** START Dataset content **

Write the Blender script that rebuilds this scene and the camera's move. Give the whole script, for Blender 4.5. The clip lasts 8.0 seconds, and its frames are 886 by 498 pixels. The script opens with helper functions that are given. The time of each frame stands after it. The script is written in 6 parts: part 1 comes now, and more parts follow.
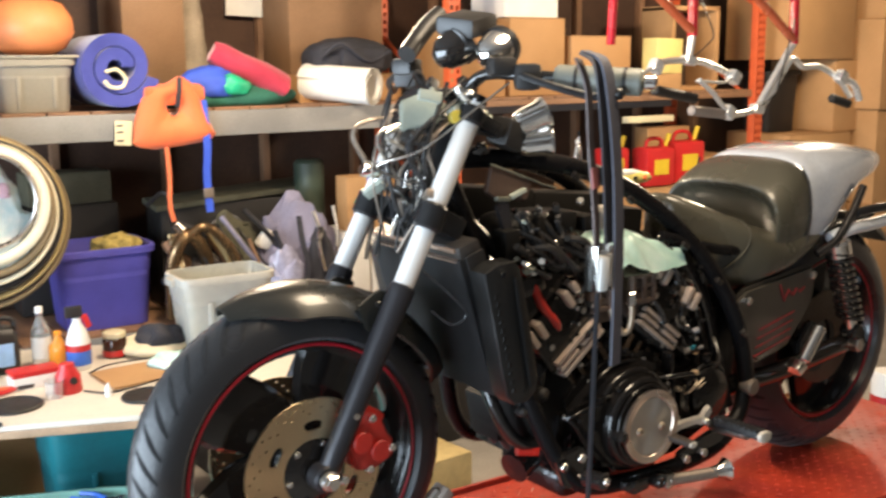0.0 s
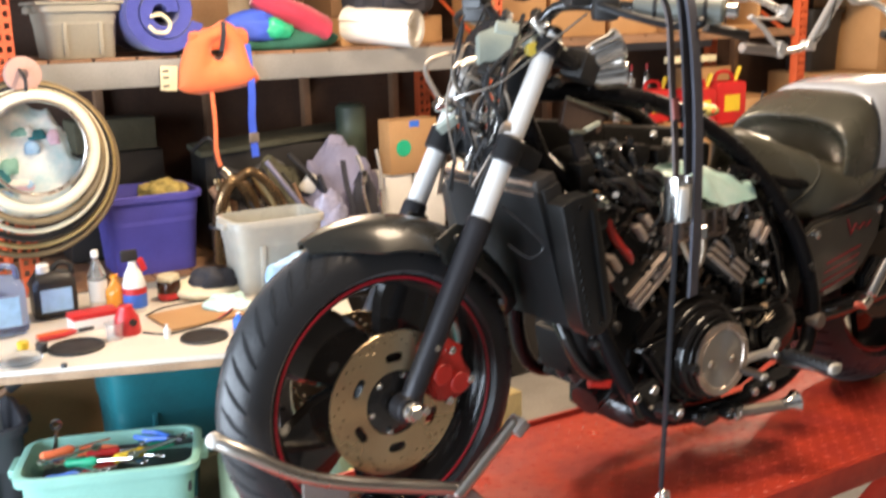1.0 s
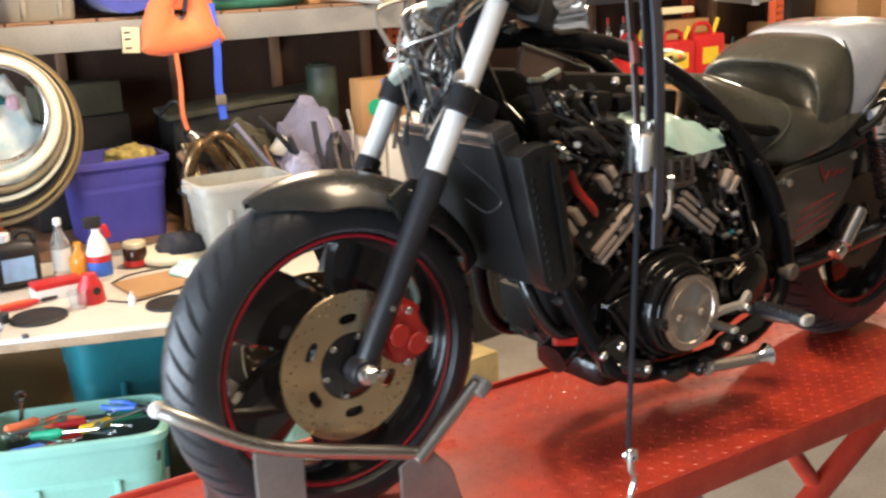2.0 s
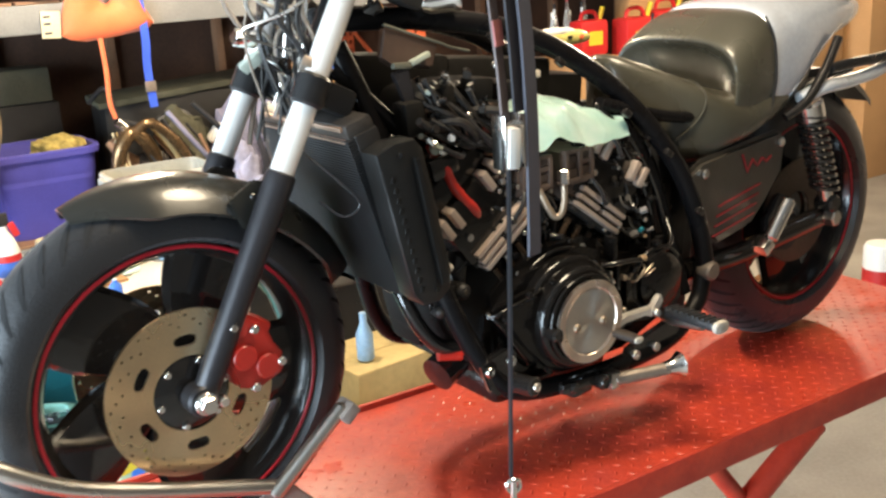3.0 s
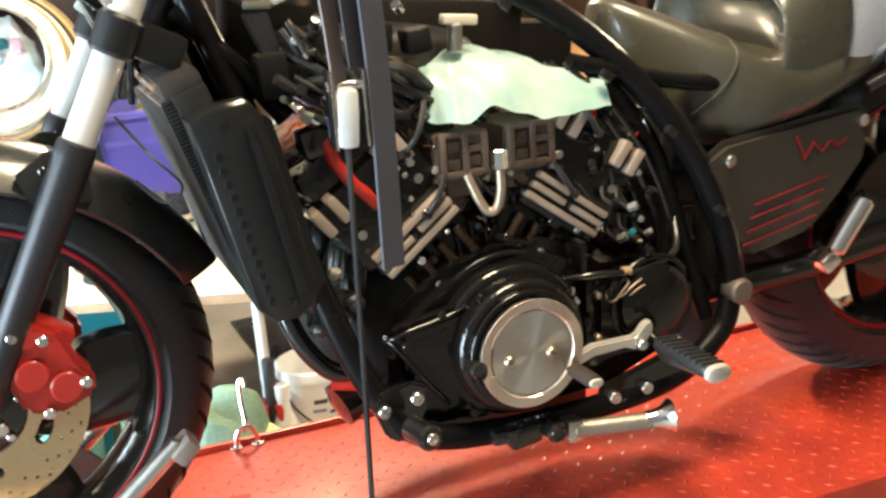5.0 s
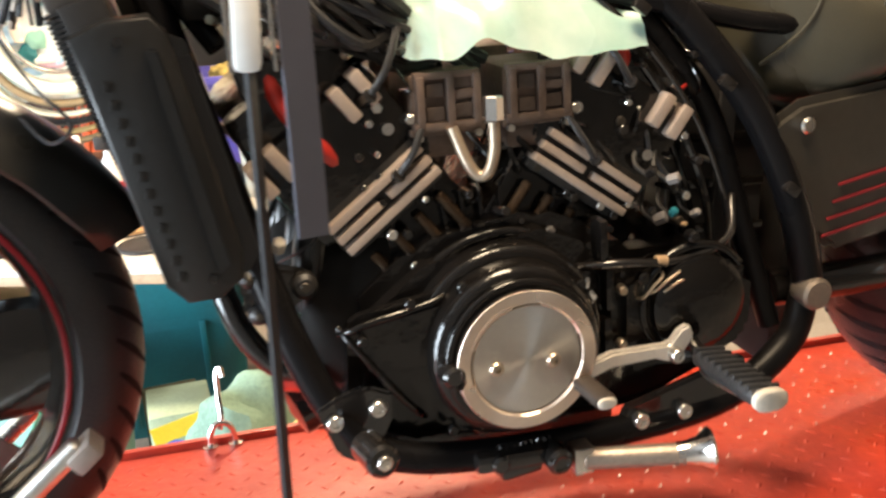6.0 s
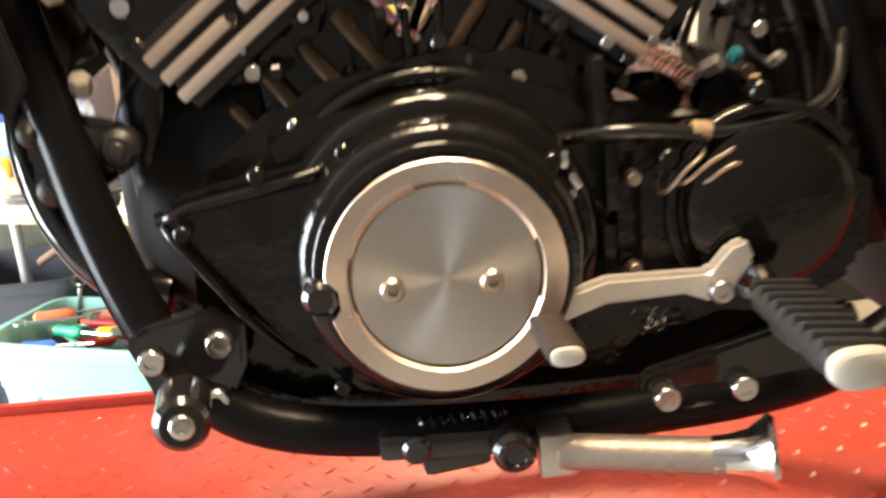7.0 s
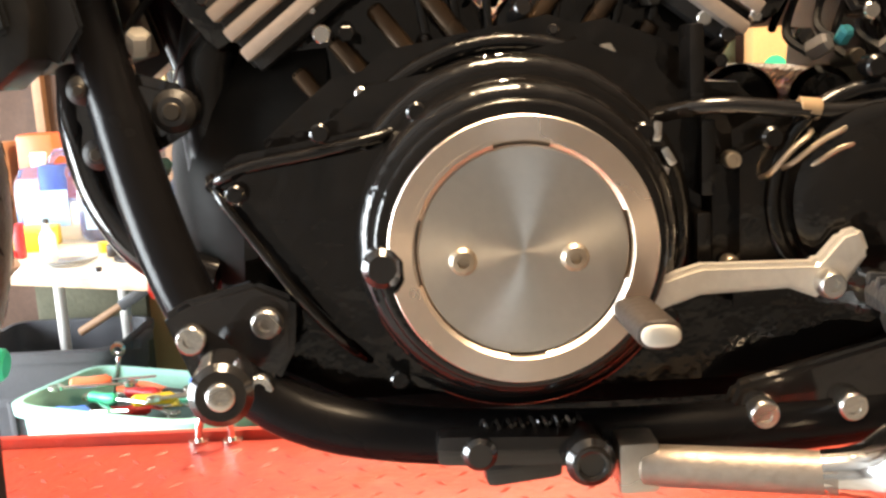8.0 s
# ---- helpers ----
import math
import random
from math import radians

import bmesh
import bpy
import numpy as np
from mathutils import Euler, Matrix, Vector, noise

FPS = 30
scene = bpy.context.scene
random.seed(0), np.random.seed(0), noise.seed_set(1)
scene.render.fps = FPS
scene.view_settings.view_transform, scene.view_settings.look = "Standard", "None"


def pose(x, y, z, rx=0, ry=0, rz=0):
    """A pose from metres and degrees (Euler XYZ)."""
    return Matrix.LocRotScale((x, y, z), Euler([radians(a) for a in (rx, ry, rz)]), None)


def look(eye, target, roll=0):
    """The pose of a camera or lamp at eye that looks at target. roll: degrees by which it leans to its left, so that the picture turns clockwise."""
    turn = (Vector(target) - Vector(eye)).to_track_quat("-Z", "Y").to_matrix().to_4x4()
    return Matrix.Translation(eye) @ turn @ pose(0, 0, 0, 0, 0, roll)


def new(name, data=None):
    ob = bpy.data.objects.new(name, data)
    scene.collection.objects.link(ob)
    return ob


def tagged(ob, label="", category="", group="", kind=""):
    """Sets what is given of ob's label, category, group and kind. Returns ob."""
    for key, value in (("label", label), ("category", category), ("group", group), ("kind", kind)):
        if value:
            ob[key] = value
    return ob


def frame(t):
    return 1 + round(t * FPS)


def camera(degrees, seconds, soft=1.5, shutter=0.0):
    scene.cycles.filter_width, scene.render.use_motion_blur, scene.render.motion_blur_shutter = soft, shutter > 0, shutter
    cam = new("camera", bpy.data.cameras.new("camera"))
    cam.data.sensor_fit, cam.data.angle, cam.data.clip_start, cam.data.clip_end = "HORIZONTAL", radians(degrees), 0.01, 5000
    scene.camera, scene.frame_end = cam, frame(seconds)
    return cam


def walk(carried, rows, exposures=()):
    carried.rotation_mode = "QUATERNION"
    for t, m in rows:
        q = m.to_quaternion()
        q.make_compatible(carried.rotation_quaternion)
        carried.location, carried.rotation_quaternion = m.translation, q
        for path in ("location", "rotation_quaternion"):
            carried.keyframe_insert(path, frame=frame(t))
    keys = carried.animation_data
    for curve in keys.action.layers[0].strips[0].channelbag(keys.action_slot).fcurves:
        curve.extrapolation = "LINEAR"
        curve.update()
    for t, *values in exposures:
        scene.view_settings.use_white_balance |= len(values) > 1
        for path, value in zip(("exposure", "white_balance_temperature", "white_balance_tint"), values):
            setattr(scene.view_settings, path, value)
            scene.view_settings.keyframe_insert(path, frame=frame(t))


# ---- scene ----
# camera
cam = camera(47.0, 8.0, soft=2.5, shutter=0.6)
PATH = [
    (0, (-0.764, -1.718, 1.889), (0.298, -0.062, 1.528), -0.6),
    (0.5, (-0.808, -1.725, 1.886), (0.196, -0.041, 1.49), -0.4),
    (1, (-0.856, -1.678, 1.865), (0.151, -0.013, 1.406), -1.4),
    (1.2, (-0.864, -1.668, 1.857), (0.122, -0.001, 1.358), -2.1),
    (2.3, (-0.668, -1.64, 1.829), (0.354, -0.006, 1.296), -2.6),
    (2.5, (-0.587, -1.636, 1.829), (0.425, 0.004, 1.296), -2.6),
    (3, (-0.456, -1.586, 1.809), (0.565, 0.037, 1.24), -3.3),
    (3.5, (-0.318, -1.476, 1.786), (0.646, 0.186, 1.231), -4.5),
    (4, (-0.179, -1.427, 1.769), (0.737, 0.26, 1.206), -5.3),
    (4.5, (0.02, -1.422, 1.728), (0.812, 0.315, 1.133), -4.9),
    (4.7, (0.093, -1.437, 1.728), (0.821, 0.322, 1.114), -4.4),
    (5.8, (0.369, -1.25, 1.578), (0.815, 0.617, 1.014), -3.9),
    (6, (0.422, -1.194, 1.581), (0.84, 0.663, 0.97), -3.6),
    (6.5, (0.599, -1.043, 1.453), (0.788, 0.851, 0.84), -5.3),
    (7, (0.735, -0.849, 1.337), (0.722, 1.06, 0.74), -5.2),
    (7.5, (0.721, -0.792, 1.245), (0.658, 1.155, 0.794), -3.1),
    (8, (0.707, -0.806, 1.233), (0.629, 1.158, 0.861), -3.1),
]
EXPOSURES = [(0.0, 0.71, 6350, 9), (1.0, 0.77, 6450, 13), (2.5, 0.74, 6350, 9), (3.0, 1.18, 6250, 5), (3.5, 1.70, 6250, 1), (4.0, 1.74, 6250, 1), (4.5, 1.68, 6250, 0), (6.0, 1.52, 6750, 10), (6.5, 1.73, 6750, 9), (7.0, 1.76, 7050, 11), (7.5, 1.83, 7200, 12), (8.0, 2.05, 7300, 12)]
walk(cam, [(t, look(eye, target, roll)) for t, eye, target, roll in PATH], EXPOSURES)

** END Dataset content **

**Given exercise**
Take the listing above and repeat exactly the lines from the one containing "for t, m in" through the one containing "scene.view_settings.keyframe_insert(path, frame=frame(t))", both included.

**The output**
    for t, m in rows:
        q = m.to_quaternion()
        q.make_compatible(carried.rotation_quaternion)
        carried.location, carried.rotation_quaternion = m.translation, q
        for path in ("location", "rotation_quaternion"):
            carried.keyframe_insert(path, frame=frame(t))
    keys = carried.animation_data
    for curve in keys.action.layers[0].strips[0].channelbag(keys.action_slot).fcurves:
        curve.extrapolation = "LINEAR"
        curve.update()
    for t, *values in exposures:
        scene.view_settings.use_white_balance |= len(values) > 1
        for path, value in zip(("exposure", "white_balance_temperature", "white_balance_tint"), values):
            setattr(scene.view_settings, path, value)
            scene.view_settings.keyframe_insert(path, frame=frame(t))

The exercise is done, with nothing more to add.